È dall’ascolto dell’essere che viene la spinta all’azione creativa, a quell’operatività sul piano pratico che non si deve ritenere distaccata dagli archetipi, dalle fonti da cui si attiva. E si sbaglia anche a credere che l’ispirazione possa escludere che ci sia un lavoro da svolgere nel piano razionale. Non si deve pensare al poeta (tanto per fare un esempio) come a colui che riceve la Musa oziando tra gli augelli ed i fiori olezzanti di un prato. Ai nullafacenti nulla regala la Musa. Occorre lavorare per ricevere. E non soltanto lavorare su se stessi, a livello introspettivo, ma anche a livello dell’espressione formale. La tecnica é fondamentale, purché si riscoprino le valenze altamente spirituali della téchnè e del lavoro in generale, ignobilmente degenerati a livello materialistico.
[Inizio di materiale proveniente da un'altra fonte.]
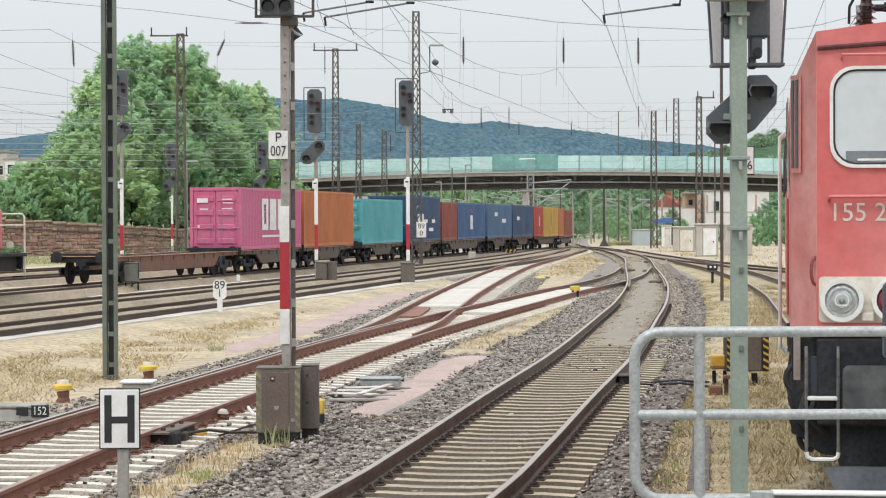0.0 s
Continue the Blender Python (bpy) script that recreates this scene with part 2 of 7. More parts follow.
RED_BAND = mat("red_enamel", (0.41, 0.028, 0.04), 0.45, vary=0.12, scale=3, fine=25, bump=0.03)
DARKLENS = glassmat("dark_signal_lens", (0.02, 0.02, 0.025), 0.12)
REDLENS = glassmat("dim_red_lens", (0.16, 0.015, 0.02), 0.15)
YELLOW_PALE = mat("bleached_yellow_paint", (0.72, 0.60, 0.24), 0.7, vary=0.2, scale=5, fine=30, bump=0.05, second=(0.60, 0.48, 0.20))
YELLOW = mat("yellow_paint", (0.70, 0.50, 0.07), 0.55, vary=0.15, scale=5, fine=30, bump=0.05, second=(0.55, 0.38, 0.06))
OCHRE = mat("ochre_yellow_box_paint", (0.62, 0.36, 0.05), 0.6, vary=0.15, scale=5, fine=30, bump=0.05)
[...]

Il lavoro è anelito spirituale, è creatività. E creatività è mettere le mani in pasta nei processi creativi del creato. L’uso della mano è fondamentale, ma occorre che l’uomo si lasci guidare la mano dall’essere spirituale che gli vive dentro, anziché pretendere che la sua mano possa agire da sola. E’ l’immagine simbolica (la Musa) a dettare la forma con cui vuole apparire. Raramente il poeta è consapevole delle figure retoriche, delle allitterazioni, delle regole metriche che compaiono nelle sue poesie, così come non è consapevole dei contenuti. Il processo creativo è inconscio e, se il poeta è autentico, rifiuta di costruirlo a tavolino. Tutt’al più concepisce un labor limae come adeguamento dell’espressione formale all’impareggiabile splendore ispirativo.